* Begin Raw records *

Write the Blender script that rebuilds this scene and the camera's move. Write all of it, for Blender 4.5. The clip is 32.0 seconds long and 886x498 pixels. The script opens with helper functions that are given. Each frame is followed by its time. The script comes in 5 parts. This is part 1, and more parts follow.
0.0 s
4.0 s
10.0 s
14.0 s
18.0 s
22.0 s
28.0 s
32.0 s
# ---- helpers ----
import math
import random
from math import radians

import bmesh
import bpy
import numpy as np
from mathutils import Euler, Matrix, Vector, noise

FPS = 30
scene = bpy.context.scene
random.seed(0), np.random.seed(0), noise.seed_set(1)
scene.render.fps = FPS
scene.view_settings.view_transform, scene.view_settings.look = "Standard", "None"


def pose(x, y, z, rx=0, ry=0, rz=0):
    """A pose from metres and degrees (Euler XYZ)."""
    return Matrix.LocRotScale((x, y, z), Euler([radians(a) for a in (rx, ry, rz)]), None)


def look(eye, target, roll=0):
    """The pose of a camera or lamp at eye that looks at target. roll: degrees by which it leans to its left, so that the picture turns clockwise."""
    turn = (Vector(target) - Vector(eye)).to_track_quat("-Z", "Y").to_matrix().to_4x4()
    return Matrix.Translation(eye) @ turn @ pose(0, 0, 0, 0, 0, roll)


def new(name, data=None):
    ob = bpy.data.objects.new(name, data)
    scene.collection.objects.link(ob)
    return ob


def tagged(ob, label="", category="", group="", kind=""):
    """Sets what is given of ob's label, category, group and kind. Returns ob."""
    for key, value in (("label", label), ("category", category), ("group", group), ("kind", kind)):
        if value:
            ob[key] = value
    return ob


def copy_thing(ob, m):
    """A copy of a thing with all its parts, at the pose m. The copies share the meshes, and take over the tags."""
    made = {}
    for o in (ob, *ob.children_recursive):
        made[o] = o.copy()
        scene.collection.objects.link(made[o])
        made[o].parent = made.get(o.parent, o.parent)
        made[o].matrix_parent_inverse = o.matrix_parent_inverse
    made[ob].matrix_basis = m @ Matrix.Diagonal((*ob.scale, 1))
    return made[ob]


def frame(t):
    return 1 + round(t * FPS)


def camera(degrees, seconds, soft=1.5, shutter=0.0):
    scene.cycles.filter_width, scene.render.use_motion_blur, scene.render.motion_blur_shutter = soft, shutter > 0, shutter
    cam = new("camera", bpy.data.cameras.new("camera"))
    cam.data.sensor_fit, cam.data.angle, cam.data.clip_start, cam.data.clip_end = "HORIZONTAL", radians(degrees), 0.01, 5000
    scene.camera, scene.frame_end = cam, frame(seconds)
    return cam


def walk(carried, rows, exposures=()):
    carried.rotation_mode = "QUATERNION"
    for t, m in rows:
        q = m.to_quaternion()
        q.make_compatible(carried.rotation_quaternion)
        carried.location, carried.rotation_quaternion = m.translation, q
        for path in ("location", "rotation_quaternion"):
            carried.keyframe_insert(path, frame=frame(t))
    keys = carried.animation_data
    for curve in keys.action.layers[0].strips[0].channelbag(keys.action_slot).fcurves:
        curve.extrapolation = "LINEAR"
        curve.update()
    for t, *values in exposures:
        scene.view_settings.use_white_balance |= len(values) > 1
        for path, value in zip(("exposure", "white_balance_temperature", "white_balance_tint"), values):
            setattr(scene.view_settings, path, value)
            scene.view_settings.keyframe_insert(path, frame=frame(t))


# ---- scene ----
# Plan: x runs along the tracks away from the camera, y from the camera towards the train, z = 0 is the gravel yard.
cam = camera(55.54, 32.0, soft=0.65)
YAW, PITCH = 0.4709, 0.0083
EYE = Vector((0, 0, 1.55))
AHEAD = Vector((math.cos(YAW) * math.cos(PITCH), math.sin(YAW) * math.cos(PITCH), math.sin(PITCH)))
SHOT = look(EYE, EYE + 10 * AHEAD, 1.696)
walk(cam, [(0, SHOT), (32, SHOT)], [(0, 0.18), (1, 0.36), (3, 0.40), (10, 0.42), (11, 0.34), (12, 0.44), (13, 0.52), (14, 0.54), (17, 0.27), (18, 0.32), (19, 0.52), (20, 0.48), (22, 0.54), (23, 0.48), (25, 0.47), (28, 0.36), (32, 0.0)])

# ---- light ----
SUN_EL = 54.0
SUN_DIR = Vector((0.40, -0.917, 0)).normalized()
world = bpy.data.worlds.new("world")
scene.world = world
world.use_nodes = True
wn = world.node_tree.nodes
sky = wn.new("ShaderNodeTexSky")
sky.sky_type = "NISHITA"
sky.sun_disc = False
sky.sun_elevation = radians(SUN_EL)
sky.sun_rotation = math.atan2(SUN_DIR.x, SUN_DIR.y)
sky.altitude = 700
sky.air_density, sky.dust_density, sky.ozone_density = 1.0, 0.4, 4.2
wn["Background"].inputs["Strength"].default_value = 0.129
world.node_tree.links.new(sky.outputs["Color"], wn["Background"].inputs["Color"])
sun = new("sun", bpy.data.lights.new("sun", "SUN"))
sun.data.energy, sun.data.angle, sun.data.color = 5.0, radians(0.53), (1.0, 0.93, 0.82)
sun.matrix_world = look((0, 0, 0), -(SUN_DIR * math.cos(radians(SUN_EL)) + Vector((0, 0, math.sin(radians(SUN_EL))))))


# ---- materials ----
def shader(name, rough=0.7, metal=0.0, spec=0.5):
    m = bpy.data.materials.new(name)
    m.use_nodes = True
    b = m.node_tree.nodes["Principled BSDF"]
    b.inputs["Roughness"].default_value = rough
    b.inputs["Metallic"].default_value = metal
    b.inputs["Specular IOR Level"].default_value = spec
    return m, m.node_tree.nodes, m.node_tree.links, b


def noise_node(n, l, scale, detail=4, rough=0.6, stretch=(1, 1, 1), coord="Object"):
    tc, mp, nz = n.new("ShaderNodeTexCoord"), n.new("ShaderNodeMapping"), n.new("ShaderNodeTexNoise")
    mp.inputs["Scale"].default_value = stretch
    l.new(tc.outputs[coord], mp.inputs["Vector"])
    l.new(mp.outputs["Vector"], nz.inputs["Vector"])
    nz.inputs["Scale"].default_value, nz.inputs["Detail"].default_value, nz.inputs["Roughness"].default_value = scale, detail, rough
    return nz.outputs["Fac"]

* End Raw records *
* Begin Raw records *

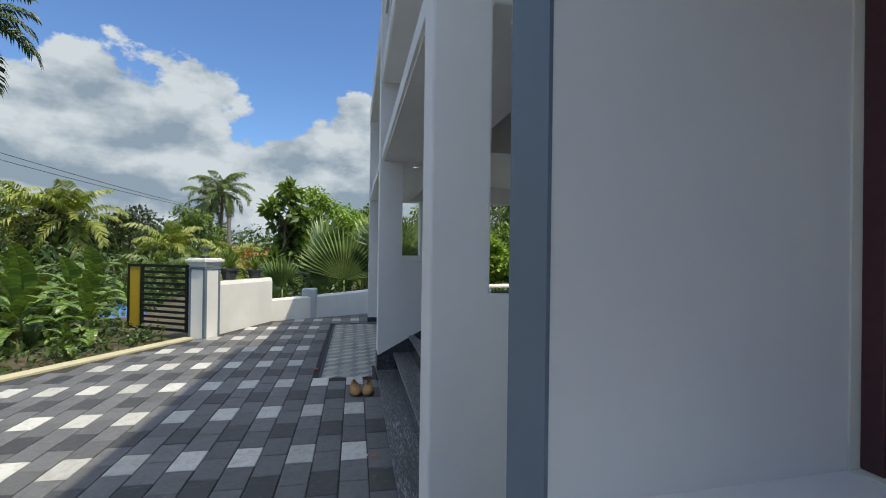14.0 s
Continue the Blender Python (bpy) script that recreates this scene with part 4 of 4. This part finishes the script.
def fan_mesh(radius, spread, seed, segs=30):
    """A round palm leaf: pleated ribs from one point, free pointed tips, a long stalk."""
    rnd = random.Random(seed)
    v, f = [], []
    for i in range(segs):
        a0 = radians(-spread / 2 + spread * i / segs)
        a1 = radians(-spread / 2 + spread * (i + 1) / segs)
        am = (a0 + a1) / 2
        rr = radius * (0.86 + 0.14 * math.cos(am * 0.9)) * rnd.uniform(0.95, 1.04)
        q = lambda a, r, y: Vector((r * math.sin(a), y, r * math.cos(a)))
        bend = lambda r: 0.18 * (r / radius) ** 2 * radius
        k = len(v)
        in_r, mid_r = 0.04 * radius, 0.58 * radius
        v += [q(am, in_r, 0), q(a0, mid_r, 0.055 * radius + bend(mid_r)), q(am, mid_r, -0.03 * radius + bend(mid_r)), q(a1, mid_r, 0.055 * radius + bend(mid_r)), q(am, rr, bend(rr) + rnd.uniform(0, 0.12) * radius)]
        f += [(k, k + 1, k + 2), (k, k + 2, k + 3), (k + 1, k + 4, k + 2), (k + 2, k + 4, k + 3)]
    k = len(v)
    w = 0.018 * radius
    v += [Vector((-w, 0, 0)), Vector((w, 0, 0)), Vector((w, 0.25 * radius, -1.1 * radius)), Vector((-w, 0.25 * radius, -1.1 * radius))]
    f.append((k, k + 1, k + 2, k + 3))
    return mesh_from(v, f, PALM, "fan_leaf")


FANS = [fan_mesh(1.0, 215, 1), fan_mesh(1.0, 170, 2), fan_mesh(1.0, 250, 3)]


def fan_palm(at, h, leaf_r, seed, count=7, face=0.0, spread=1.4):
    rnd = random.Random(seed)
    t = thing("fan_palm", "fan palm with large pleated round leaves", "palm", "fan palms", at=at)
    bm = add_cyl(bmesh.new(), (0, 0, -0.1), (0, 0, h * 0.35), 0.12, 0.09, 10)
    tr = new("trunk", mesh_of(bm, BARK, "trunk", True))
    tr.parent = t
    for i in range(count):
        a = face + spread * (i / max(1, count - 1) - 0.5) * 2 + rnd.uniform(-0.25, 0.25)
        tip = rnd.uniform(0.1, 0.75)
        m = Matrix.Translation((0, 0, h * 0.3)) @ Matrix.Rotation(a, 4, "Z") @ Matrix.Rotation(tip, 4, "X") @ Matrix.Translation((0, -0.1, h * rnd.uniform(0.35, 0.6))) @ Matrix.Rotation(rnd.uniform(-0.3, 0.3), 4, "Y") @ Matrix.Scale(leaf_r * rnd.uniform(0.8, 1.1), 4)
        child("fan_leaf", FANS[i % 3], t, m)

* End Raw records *

### Task objective
Print exactly the run of lines that starts at the line with "Write the Blender" and ends at the line with "made[ob].matrix_basis = m". Leave out every other line.

### Answer to the task
Write the Blender script that rebuilds this scene and the camera's move. Write all of it, for Blender 4.5. The clip is 32.0 seconds long and 886x498 pixels. The script opens with helper functions that are given. Each frame is followed by its time. The script comes in 5 parts. This is part 1, and more parts follow.
0.0 s
4.0 s
10.0 s
14.0 s
18.0 s
22.0 s
28.0 s
32.0 s
# ---- helpers ----
import math
import random
from math import radians

import bmesh
import bpy
import numpy as np
from mathutils import Euler, Matrix, Vector, noise

FPS = 30
scene = bpy.context.scene
random.seed(0), np.random.seed(0), noise.seed_set(1)
scene.render.fps = FPS
scene.view_settings.view_transform, scene.view_settings.look = "Standard", "None"


def pose(x, y, z, rx=0, ry=0, rz=0):
    """A pose from metres and degrees (Euler XYZ)."""
    return Matrix.LocRotScale((x, y, z), Euler([radians(a) for a in (rx, ry, rz)]), None)


def look(eye, target, roll=0):
    """The pose of a camera or lamp at eye that looks at target. roll: degrees by which it leans to its left, so that the picture turns clockwise."""
    turn = (Vector(target) - Vector(eye)).to_track_quat("-Z", "Y").to_matrix().to_4x4()
    return Matrix.Translation(eye) @ turn @ pose(0, 0, 0, 0, 0, roll)


def new(name, data=None):
    ob = bpy.data.objects.new(name, data)
    scene.collection.objects.link(ob)
    return ob


def tagged(ob, label="", category="", group="", kind=""):
    """Sets what is given of ob's label, category, group and kind. Returns ob."""
    for key, value in (("label", label), ("category", category), ("group", group), ("kind", kind)):
        if value:
            ob[key] = value
    return ob


def copy_thing(ob, m):
    """A copy of a thing with all its parts, at the pose m. The copies share the meshes, and take over the tags."""
    made = {}
    for o in (ob, *ob.children_recursive):
        made[o] = o.copy()
        scene.collection.objects.link(made[o])
        made[o].parent = made.get(o.parent, o.parent)
        made[o].matrix_parent_inverse = o.matrix_parent_inverse
    made[ob].matrix_basis = m @ Matrix.Diagonal((*ob.scale, 1))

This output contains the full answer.